### Exercise instructions
Below are records to transcribe exactly, without their pictures.

Clips as scene scripts
*-*-*

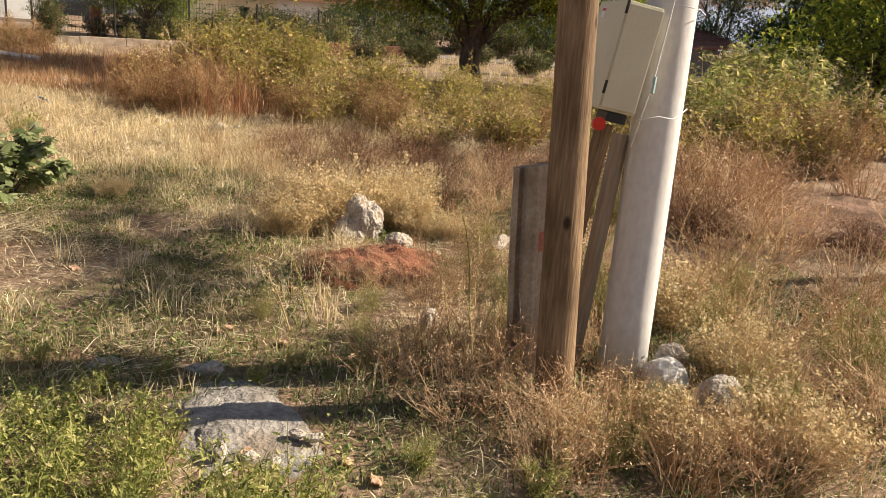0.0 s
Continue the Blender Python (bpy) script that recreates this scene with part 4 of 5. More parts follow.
tree("walnut_tree", (10.3, 14.6), "broad green walnut tree with a dark forked trunk", 0.23, 0.95,
     [(-2.3, 0.8, 2.5, 1.4), (-0.9, -0.9, 3.2, 1.6), (1.2, -1.8, 2.5, 1.5), (2.0, -1.8, 2.2, 1.3), (0.6, 0.9, 4.4, 1.9), (2.3, -0.4, 4.0, 1.8), (-1.6, 1.6, 4.0, 1.7), (3.2, -1.7, 3.6, 1.25), (-2.2, 1.8, 3.2, 1.0), (0.3, -1.0, 5.4, 1.6), (-0.8, 0.1, 2.0, 1.1), (0.7, -0.9, 1.9, 1.0), (1.7, -1.4, 1.75, 0.7), (-1.7, 1.0, 1.8, 0.9), (0.3, 1.0, 2.2, 1.2)],
     "walnut_leaf", 0.10, 80, 34, 0.21, 3, inner=0.42)
tree("garden_tree", (6.3, 28.0), "round bushy green garden tree", 0.09, 0.8,
     [(-1.7, 0, 2.2, 0.75), (-1.0, 0.2, 1.5, 0.7), (0.7, -0.2, 2.2, 1.0), (0.2, 0.1, 3.0, 0.95), (1.7, 0, 2.0, 0.8), (2.1, 0.2, 2.6, 0.55), (-0.2, -0.3, 1.7, 0.8), (1.2, -0.2, 1.4, 0.7), (-0.8, 0, 2.9, 0.7), (1.1, 0, 3.1, 0.7), (0.5, 0, 3.75, 0.45), (-1.5, 0, 3.0, 0.4), (1.8, 0, 3.3, 0.35)], "tree_leaf", 0.12, 150, 17, 0.17, 5, lean=(0.35, 0), inner=0.25)
tree("pine_tree", (6.85, 38.0), "thin young pine behind the garden tree", 0.10, 1.9, [(0.3, 0, 3.1, 0.6), (-0.7, 0, 4.0, 0.55), (0.7, 0, 4.5, 0.5), (0.0, 0, 5.2, 0.4)], "dark_leaf", 0.18, 60, 20, 0.13, 6)
tree("yard_tree", (64.6, 38.3), "tall dark green tree beside the shed", 0.35, 5.0,
     [(-3.2, 3.2, 9.0, 3.0), (-2.1, 2.1, 9.1, 3.5), (0.4, -0.4, 8.4, 3.9), (-1.2, 1.0, 12.6, 3.4), (0.6, -0.8, 13.8, 3.8), (2.5, -2.1, 12.2, 4.2), (3.2, -3.2, 7.7, 3.9), (1.6, -1.8, 4.2, 3.4), (-2.0, 1.6, 4.4, 3.2), (4.5, -4.0, 4.0, 3.2)], "dark_leaf", 0.36, 16, 26, 0.5, 8, inner=0.3)
for i, (x, y, h) in enumerate(((52.0, 50.0, 1.0), (58.0, 44.0, 1.1), (63.0, 38.0, 1.0), (46.0, 54.0, 1.0))):
    tree("yard_tree", (x, y), "dark tree standing behind the shed", 0.3, 1.5, [(0, 0, 3.5 * h, 2.8), (2.6, -2.6, 3.2 * h, 2.6), (-2.4, 2.2, 3.2 * h, 2.6), (0.4, -0.2, 6.4 * h, 2.4)], "dark_leaf", 0.32, 14, 20, 0.4, 60 + i, inner=0.3)
tree("brown_tree", (66.7, 51.8), "half-dead brown-leaved tree behind the walnut", 0.4, 3.2, [(0, 0, 10.5, 3.8), (2.6, -1.8, 9.2, 3.4), (-2.0, 1.2, 8.2, 3.0)], "brown_leaf", 0.40, 12, 18, 0.55, 9)
for i, (x, y, h) in enumerate(((16.0, 30.5, 1.5), (18.5, 29.5, 1.7), (21.0, 28.5, 1.6), (23.5, 27.0, 1.8), (26.0, 25.5, 1.9))):
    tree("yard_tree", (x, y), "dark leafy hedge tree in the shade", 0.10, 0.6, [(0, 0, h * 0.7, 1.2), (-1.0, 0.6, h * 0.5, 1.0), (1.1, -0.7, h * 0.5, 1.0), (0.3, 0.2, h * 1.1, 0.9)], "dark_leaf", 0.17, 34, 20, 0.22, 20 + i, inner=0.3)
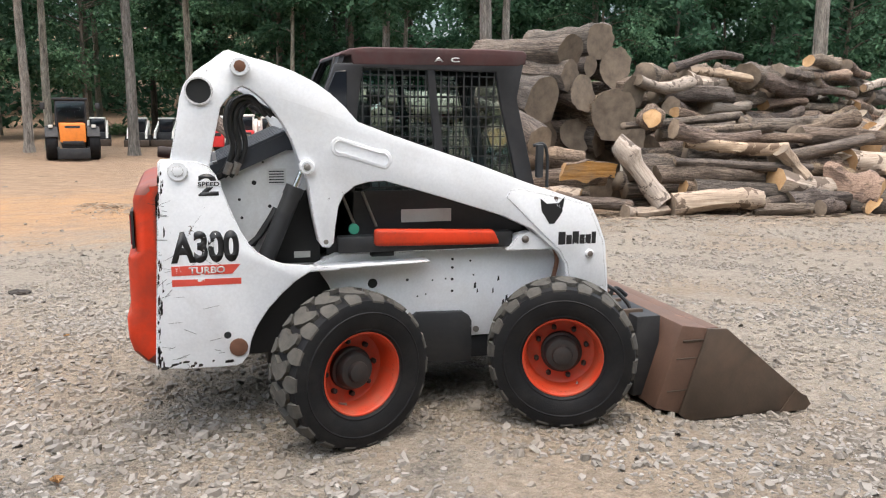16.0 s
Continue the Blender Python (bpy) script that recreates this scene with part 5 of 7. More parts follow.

*-*-*

### Solution below
0.0 s
Continue the Blender Python (bpy) script that recreates this scene with part 4 of 5. More parts follow.
tree("walnut_tree", (10.3, 14.6), "broad green walnut tree with a dark forked trunk", 0.23, 0.95,
     [(-2.3, 0.8, 2.5, 1.4), (-0.9, -0.9, 3.2, 1.6), (1.2, -1.8, 2.5, 1.5), (2.0, -1.8, 2.2, 1.3), (0.6, 0.9, 4.4, 1.9), (2.3, -0.4, 4.0, 1.8), (-1.6, 1.6, 4.0, 1.7), (3.2, -1.7, 3.6, 1.25), (-2.2, 1.8, 3.2, 1.0), (0.3, -1.0, 5.4, 1.6), (-0.8, 0.1, 2.0, 1.1), (0.7, -0.9, 1.9, 1.0), (1.7, -1.4, 1.75, 0.7), (-1.7, 1.0, 1.8, 0.9), (0.3, 1.0, 2.2, 1.2)],
     "walnut_leaf", 0.10, 80, 34, 0.21, 3, inner=0.42)
tree("garden_tree", (6.3, 28.0), "round bushy green garden tree", 0.09, 0.8,
     [(-1.7, 0, 2.2, 0.75), (-1.0, 0.2, 1.5, 0.7), (0.7, -0.2, 2.2, 1.0), (0.2, 0.1, 3.0, 0.95), (1.7, 0, 2.0, 0.8), (2.1, 0.2, 2.6, 0.55), (-0.2, -0.3, 1.7, 0.8), (1.2, -0.2, 1.4, 0.7), (-0.8, 0, 2.9, 0.7), (1.1, 0, 3.1, 0.7), (0.5, 0, 3.75, 0.45), (-1.5, 0, 3.0, 0.4), (1.8, 0, 3.3, 0.35)], "tree_leaf", 0.12, 150, 17, 0.17, 5, lean=(0.35, 0), inner=0.25)
tree("pine_tree", (6.85, 38.0), "thin young pine behind the garden tree", 0.10, 1.9, [(0.3, 0, 3.1, 0.6), (-0.7, 0, 4.0, 0.55), (0.7, 0, 4.5, 0.5), (0.0, 0, 5.2, 0.4)], "dark_leaf", 0.18, 60, 20, 0.13, 6)
tree("yard_tree", (64.6, 38.3), "tall dark green tree beside the shed", 0.35, 5.0,
     [(-3.2, 3.2, 9.0, 3.0), (-2.1, 2.1, 9.1, 3.5), (0.4, -0.4, 8.4, 3.9), (-1.2, 1.0, 12.6, 3.4), (0.6, -0.8, 13.8, 3.8), (2.5, -2.1, 12.2, 4.2), (3.2, -3.2, 7.7, 3.9), (1.6, -1.8, 4.2, 3.4), (-2.0, 1.6, 4.4, 3.2), (4.5, -4.0, 4.0, 3.2)], "dark_leaf", 0.36, 16, 26, 0.5, 8, inner=0.3)
for i, (x, y, h) in enumerate(((52.0, 50.0, 1.0), (58.0, 44.0, 1.1), (63.0, 38.0, 1.0), (46.0, 54.0, 1.0))):
    tree("yard_tree", (x, y), "dark tree standing behind the shed", 0.3, 1.5, [(0, 0, 3.5 * h, 2.8), (2.6, -2.6, 3.2 * h, 2.6), (-2.4, 2.2, 3.2 * h, 2.6), (0.4, -0.2, 6.4 * h, 2.4)], "dark_leaf", 0.32, 14, 20, 0.4, 60 + i, inner=0.3)
tree("brown_tree", (66.7, 51.8), "half-dead brown-leaved tree behind the walnut", 0.4, 3.2, [(0, 0, 10.5, 3.8), (2.6, -1.8, 9.2, 3.4), (-2.0, 1.2, 8.2, 3.0)], "brown_leaf", 0.40, 12, 18, 0.55, 9)
for i, (x, y, h) in enumerate(((16.0, 30.5, 1.5), (18.5, 29.5, 1.7), (21.0, 28.5, 1.6), (23.5, 27.0, 1.8), (26.0, 25.5, 1.9))):
    tree("yard_tree", (x, y), "dark leafy hedge tree in the shade", 0.10, 0.6, [(0, 0, h * 0.7, 1.2), (-1.0, 0.6, h * 0.5, 1.0), (1.1, -0.7, h * 0.5, 1.0), (0.3, 0.2, h * 1.1, 0.9)], "dark_leaf", 0.17, 34, 20, 0.22, 20 + i, inner=0.3)
16.0 s
Continue the Blender Python (bpy) script that recreates this scene with part 5 of 7. More parts follow.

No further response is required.